[BUGS] Package management

Andrew Stevenson andrew at ugh.net.au
Thu Jul 28 23:28:04 EST 2011



On 28 Jul 2011, at 05:04, home at oranges.id.au wrote:

> Some of the machines have some sort of audit (apparently run by
> 'periodic daily') running which emails me when packages have security
> issues - this is handy, because I can then login to the machine,
> perform 'portsnap fetch update' as required, then either 'make install
> clean' for the individual package or 'portupgrade package'. How's this
> sounding so far?

I pretty much only use portupgrade these days - not that I have to maintain many machines anymore. 

> One question I have: Maintaining the ports tree. The machines are
> grouped in separate physical locations. Should I do the following?
> * take one machine per location
> * schedule a portnsnap cron on it
> * push the resulting /usr/ports tree out to all other machines at that
> location (rsync --delete ?)

I have used 2 approaches in the past. One was to NFS export /usr/ports from one machine. You need to set some variable in make.conf to make sure the machines don't try to put the work directories under /usr/ports but otherwise this saves disk space and time. 

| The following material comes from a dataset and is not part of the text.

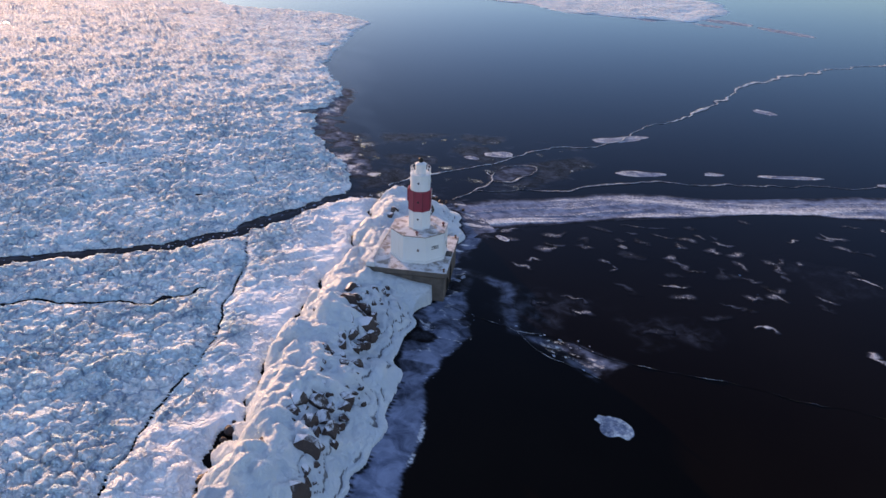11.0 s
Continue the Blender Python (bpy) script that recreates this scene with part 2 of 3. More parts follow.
def value_noise(x, y, seed=0):
    ix, iy = np.floor(x), np.floor(y)
    fx, fy = x - ix, y - iy
    fx, fy = fx * fx * fx * (fx * (fx * 6 - 15) + 10), fy * fy * fy * (fy * (fy * 6 - 15) + 10)
    a, b = hash2(ix, iy, seed), hash2(ix + 1, iy, seed)
    c, d = hash2(ix, iy + 1, seed), hash2(ix + 1, iy + 1, seed)
    return (a + (b - a) * fx) * (1 - fy) + (c + (d - c) * fx) * fy - 0.5


def fbm(x, y, size, octaves=3, seed=0, gain=0.5):
    out, amp, f = 0.0, 1.0, 1.0 / size
    for k in range(octaves):
        ca, sa = math.cos(0.7 * k + seed), math.sin(0.7 * k + seed)
        out = out + amp * value_noise((x * ca - y * sa) * f + 17.3 * k, (x * sa + y * ca) * f - 9.1 * k, seed + k)
        amp, f = amp * gain, f * 2.03
    return out


def blocks(x, y, size, seed, tilt):
    """Tilted slabs of broken ice: height of the nearest slab, and how near its border is (0 to 1)."""
    u, v = x / size, y / size
    iu, iv = np.floor(u), np.floor(v)
    best, second, height = np.full(x.shape, 9.0), np.full(x.shape, 9.0), np.zeros(x.shape)
    for du in (-1, 0, 1):
        for dv in (-1, 0, 1):
            cu, cv = iu + du, iv + dv
            pu, pv = cu + hash2(cu, cv, seed), cv + hash2(cu, cv, seed + 1)
            d = np.hypot(u - pu, v - pv)
            h = hash2(cu, cv, seed + 2) - 0.5 + tilt * ((u - pu) * (hash2(cu, cv, seed + 3) - 0.5) + (v - pv) * (hash2(cu, cv, seed + 4) - 0.5))
            near = d < best
            second = np.where(near, best, np.minimum(second, d))
            height = np.where(near, h, height)
            best = np.where(near, d, best)
    return height, np.clip(second - best, 0, 1)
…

When you have a group of machines all running the same software I would just build on one machine and then use make package to produce a binary for the others to pkg_add.

> It is best to have the ports tree mostly up to date, right? A lot of
> these machines run FreeBSD 6.x, so I'm wondering if a ports tree newer
> than some date will result in dependency problems.

I have a FreeBSD 6 system still hanging in and it's port system works fine. I don't know when official support for 6 in the ports tree is being dropped if it hasn't already but I imagine it already gets less testing. 

> 

I used to do one build of the base system as well, automatically whenever the version of the security branch was bumped. I would then use NFS to install that on all machines that needed it. Now days there is a binary update system but I have never got around to looking at it.